Overview

The TrojAI leaderboard is organized into a series of rounds of increasing difficulty.

Metrics

Submitted detectors are evaluated based on their accuracy in detecting whether an AI has been subject to a Trojan attack. Specifically the accuracy metric is the log score, or cross entropy, which is a proper scoring rule for measuring the accuracy of a probabilistic prediction. The log score is well-understood by machine learning researchers, as it is often the objective function used to train their AIs. The log score is calculated for an outcome \(y\) (0 or 1) and a forecast \(p\) (between 0 and 1):

\[CrossEntropyLoss = -( y*\log{(p)} + (1-y)*\log{(1-p)} )\]

This simplifies to \(-\log{(p)}\) if \(y=1\) and \(-\log{(1-p)}\) if \(y=0\). Theoretically the log score ranges from infinity (confident and wrong) to 0 (confident and correct). However, in practice an epsilon of \(1e-12\) is used to prevent numerical instability. Therefore, the cross entropy scores range from 0 (confident and correct) to about 36 (confident and wrong).

The cross entropy confidence interval is calculated based upon the full set of prediction \(P\) and ground truth \(G\) values as follows.

\[ \begin{align}\begin{aligned}ElementwiseCE = CrossEntropy(P, G)\\StandardError = std(ElementwiseCE) / sqrt(len(ElementwiseCE))\\CrossEntropy90CI = 1.64 * StandardError\\CrossEntropy95CI = 1.96 * StandardError\\CrossEntropy98CI = 2.33 * StandardError\\CrossEntropy99CI = 2.58 * StandardError\end{aligned}\end{align} \]

The source code for all metrics calculated by the test-harness can be found on GitHub: https://github.com/usnistgov/trojai-test-harness/blob/master/actor_executor/metrics.py

Success

The goal for each round will be to reach the performance plateau, where diminishing returns on metric improvement kick in.

Once a round’s goal is reached the next round may begin. The total number of leaderboard rounds could range from 1 to a large number; this will be determined by how quickly the target for each round is reached by the performer team.

The entire performer team will move together between rounds. It is expected, but not required, that the performer team will need to develop and deploy new solutions for each round. During the Program it is acceptable for the performer team to develop a mix of methods, some of which are low-hanging fruit expected to quickly succeed at an early round and some of which will take longer to develop but are needed to succeed at later rounds.

Multiple open rounds are supported. If new trojan detection progress on the current round is applicable to a prior round, teams are encouraged to submit improved solutions to the prior leaderboards.
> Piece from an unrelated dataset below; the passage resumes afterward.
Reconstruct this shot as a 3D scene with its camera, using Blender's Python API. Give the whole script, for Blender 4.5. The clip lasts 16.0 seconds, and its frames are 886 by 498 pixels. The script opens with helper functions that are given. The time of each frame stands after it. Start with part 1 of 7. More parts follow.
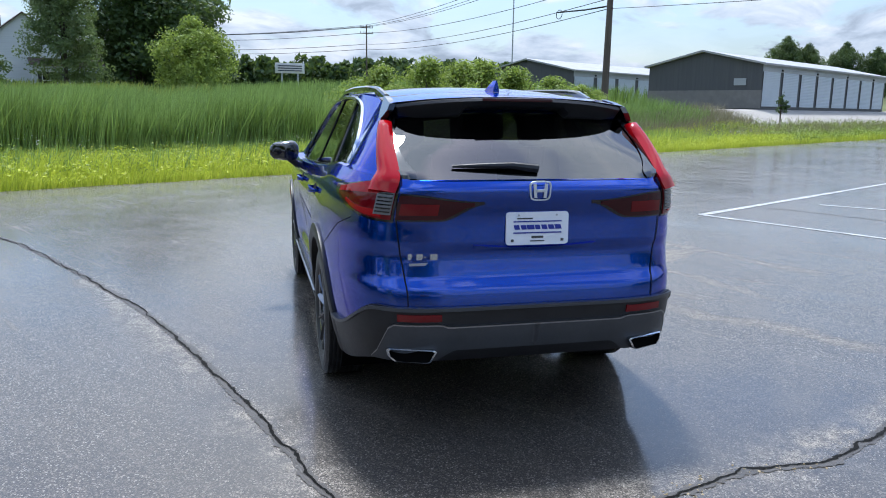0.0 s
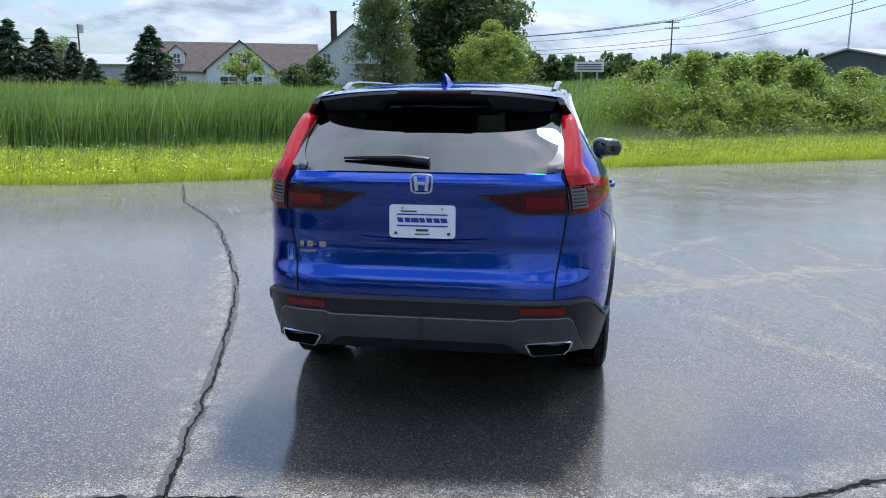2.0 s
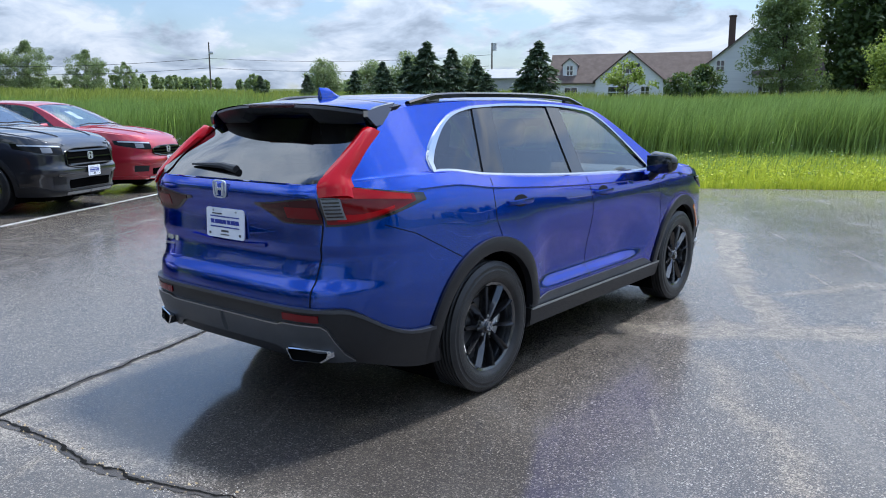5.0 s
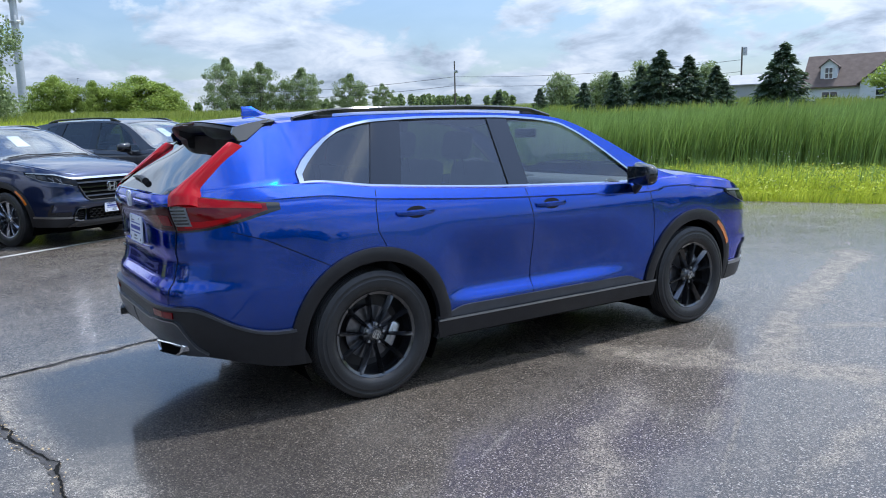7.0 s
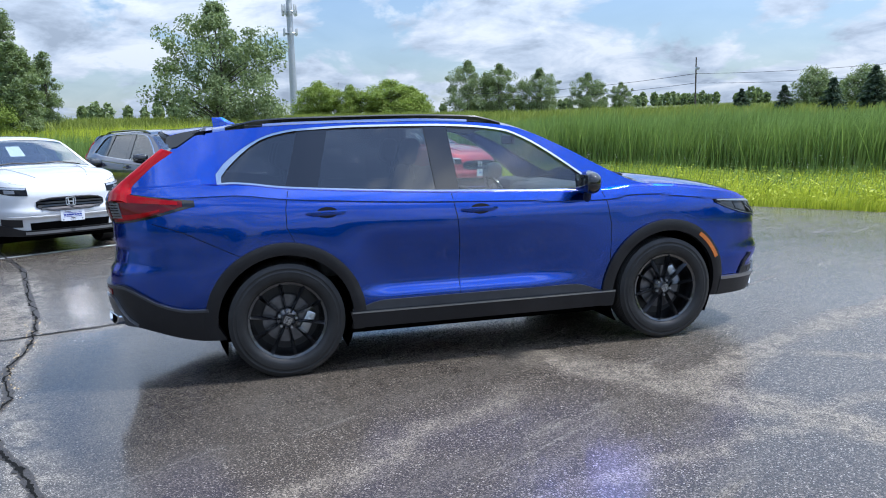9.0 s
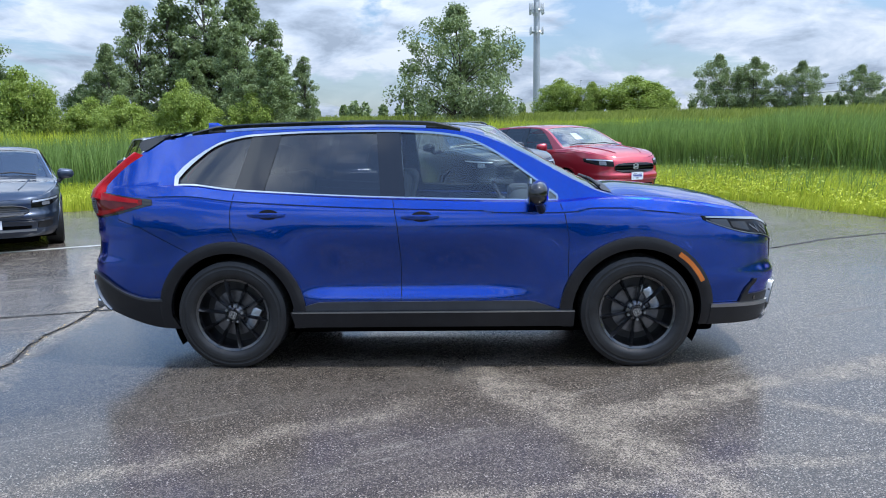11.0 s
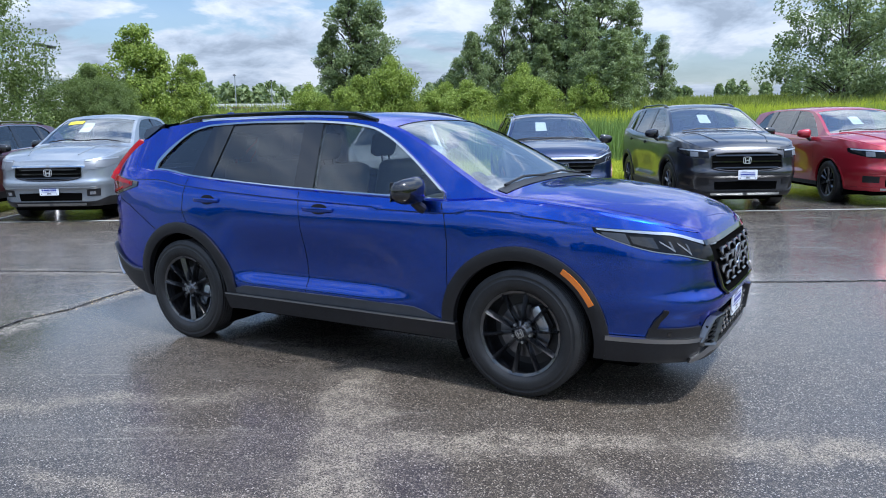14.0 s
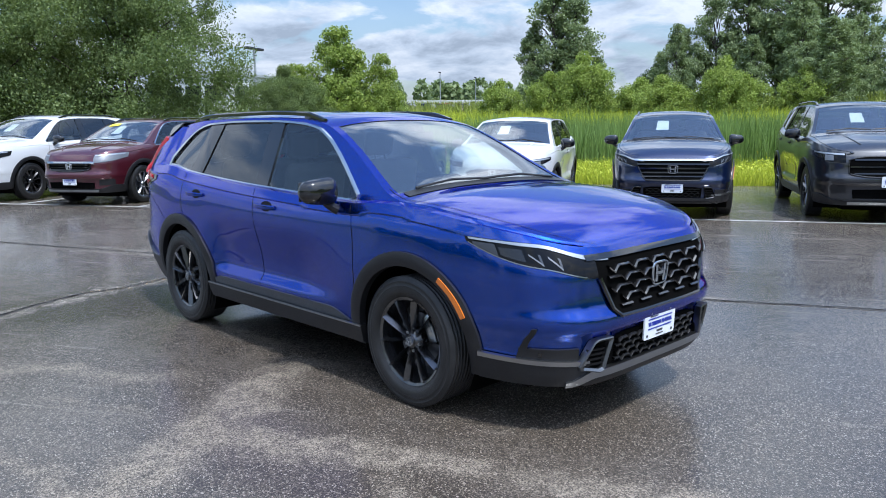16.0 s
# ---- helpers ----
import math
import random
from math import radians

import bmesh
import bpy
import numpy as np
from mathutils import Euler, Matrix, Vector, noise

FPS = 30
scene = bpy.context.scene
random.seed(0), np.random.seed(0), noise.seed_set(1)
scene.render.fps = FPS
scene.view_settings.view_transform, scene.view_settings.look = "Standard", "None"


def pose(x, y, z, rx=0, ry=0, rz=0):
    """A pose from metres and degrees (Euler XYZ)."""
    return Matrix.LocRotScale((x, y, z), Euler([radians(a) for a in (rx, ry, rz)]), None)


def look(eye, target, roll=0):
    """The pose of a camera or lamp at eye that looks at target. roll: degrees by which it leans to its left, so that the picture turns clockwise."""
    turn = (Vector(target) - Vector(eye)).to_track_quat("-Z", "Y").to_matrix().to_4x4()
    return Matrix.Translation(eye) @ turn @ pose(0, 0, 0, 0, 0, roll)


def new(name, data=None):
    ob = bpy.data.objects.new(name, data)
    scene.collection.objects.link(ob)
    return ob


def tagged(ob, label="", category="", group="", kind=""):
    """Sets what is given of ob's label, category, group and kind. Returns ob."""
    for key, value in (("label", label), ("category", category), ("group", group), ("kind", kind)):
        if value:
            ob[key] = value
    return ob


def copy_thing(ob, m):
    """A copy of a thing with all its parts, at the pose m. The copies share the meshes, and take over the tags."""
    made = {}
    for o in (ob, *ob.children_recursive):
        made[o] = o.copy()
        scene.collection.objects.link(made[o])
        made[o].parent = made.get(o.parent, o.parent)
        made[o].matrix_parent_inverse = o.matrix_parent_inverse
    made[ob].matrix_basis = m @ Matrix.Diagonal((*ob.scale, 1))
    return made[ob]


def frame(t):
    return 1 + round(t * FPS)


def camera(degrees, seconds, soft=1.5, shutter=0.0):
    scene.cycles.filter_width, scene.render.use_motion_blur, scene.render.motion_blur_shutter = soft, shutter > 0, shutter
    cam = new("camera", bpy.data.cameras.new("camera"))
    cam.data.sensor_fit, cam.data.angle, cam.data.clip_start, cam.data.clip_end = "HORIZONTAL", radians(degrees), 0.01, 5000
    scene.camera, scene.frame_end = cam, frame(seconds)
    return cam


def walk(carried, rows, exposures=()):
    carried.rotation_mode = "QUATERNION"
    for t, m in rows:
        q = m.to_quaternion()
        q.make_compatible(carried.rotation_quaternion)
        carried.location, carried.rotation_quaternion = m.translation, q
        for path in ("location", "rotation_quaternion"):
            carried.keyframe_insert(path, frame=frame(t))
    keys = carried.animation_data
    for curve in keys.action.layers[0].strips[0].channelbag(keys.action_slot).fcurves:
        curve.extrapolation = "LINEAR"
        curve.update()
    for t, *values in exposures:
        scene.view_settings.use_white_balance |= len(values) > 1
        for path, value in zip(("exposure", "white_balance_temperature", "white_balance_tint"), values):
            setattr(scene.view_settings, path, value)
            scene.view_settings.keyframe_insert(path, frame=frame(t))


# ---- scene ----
cam = camera(60.5, 16.0, soft=1.0)
PATH = [
    (0, (-1.272, -5.658, 1.532), (-0.788, -3.752, 1.165), 0.8),
    (0.5, (-0.825, -5.783, 1.534), (-0.53, -3.841, 1.159), 0.5),
    (1, (-0.378, -5.808, 1.52), (-0.275, -3.847, 1.142), 0.5),
    (1.5, (0.105, -5.805, 1.519), (0.007, -3.844, 1.142), 0.2),
    (2, (0.601, -5.782, 1.52), (0.31, -3.839, 1.143), 0.2),
    (2.5, (1.064, -5.689, 1.529), (0.591, -3.782, 1.155), 0.3),
    (3, (1.558, -5.607, 1.531), (0.912, -3.751, 1.16), 0.2),
    (3.5, (1.985, -5.418, 1.525), (1.18, -3.624, 1.161), 0.2),
    (4, (2.459, -5.264, 1.531), (1.506, -3.543, 1.175), 0.1),
    (4.2, (2.629, -5.182, 1.545), (1.621, -3.491, 1.19), 0.2),
    (6.3, (4.139, -3.808, 1.512), (2.617, -2.554, 1.185), -1.5),
    (6.5, (4.304, -3.691, 1.522), (2.742, -2.484, 1.202), -1.5),
    (7, (4.596, -3.31, 1.505), (2.942, -2.229, 1.194), -1.5),
    (7.5, (4.931, -2.92, 1.505), (3.196, -1.972, 1.202), -1.6),
    (8, (5.201, -2.508, 1.5), (3.397, -1.699, 1.2), -1.5),
    (8.5, (5.438, -2.081, 1.504), (3.576, -1.415, 1.207), -1.5),
    (9, (5.697, -1.627, 1.507), (3.789, -1.107, 1.211), -1.5),
    (9.2, (5.746, -1.448, 1.501), (3.823, -0.986, 1.204), -1.4),
    (11.3, (5.828, 0.624, 1.524), (3.859, 0.424, 1.233), -1.1),
    (11.5, (5.776, 0.817, 1.518), (3.816, 0.549, 1.224), -1.1),
    (12, (5.605, 1.296, 1.529), (3.675, 0.866, 1.23), -1.0),
    (12.5, (5.436, 1.805, 1.54), (3.547, 1.223, 1.234), -0.9),
    (13, (5.188, 2.239, 1.541), (3.351, 1.512, 1.228), -0.9),
    (13.5, (4.97, 2.689, 1.544), (3.194, 1.825, 1.226), -1.0),
    (14, (4.698, 3.095, 1.539), (2.996, 2.095, 1.218), -0.9),
    (14.5, (4.418, 3.476, 1.551), (2.8, 2.344, 1.232), -0.9),
    (15, (4.131, 3.877, 1.566), (2.603, 2.626, 1.249), -0.8),
    (15.5, (3.805, 4.14, 1.551), (2.362, 2.792, 1.234), -0.8),
    (16, (3.555, 4.401, 1.547), (2.188, 2.978, 1.223), -0.6),
]
walk(cam, [(t, look(eye, target, roll)) for t, eye, target, roll in PATH], [(0, 0.42, 5860, 10), (4.2, 0.45, 5840, 10), (6.3, 0.43, 5780, 10), (16, 0.43, 5750, 10)])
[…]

Final round may be terminated at the discretion of the coordinator.

Round termination involves the following: 1) running the best solutions against the holdout dataset to determine their final cross entropy score, 2) updating the test harness with the next rounds data, and 3) opening the leaderboard for submissions to the next round.

Data Splits

There are 3 splits of data used for the TrojAI challenge.

  1. Train data - freely disseminated data that serves as the data trojan detection solutions are developed against on a daily basis by performers.

  2. Test data - sequestered data which the interactive leaderboard results are based on. However, since performers are optimizing their solutions to minimize the cross entropy loss of their solution on this dataset, there will inevitably be some over-fitting where solutions are too tailored to the leaderboard dataset.

  3. Holdout data - sequestered data which serves as our best approximation of the true generalization ability of the trojan detection solutions. Submitted detectors will only run against this dataset after submission to each round has concluded.

Additional Analysis

While the average cross entropy for all data points in the test set are returned for submissions to the leaderboard, the test harness keeps track of performance per individual data point.

This enables sub-setting the dataset to create arbitrary trojan poisoning percentages.

This plot uses the results from a single submission and sweeps the trojan percentage from 1% to 99% (building the subset 10 fold to account for variation in which data points get included in the subset).

images/ce-trojan-sweep-example.png

So while a given solution might meet the round termination accuracy criteria for a trojan probability of 50%, the performance of the detector at lower or higher trojan probabilities can also be calculated.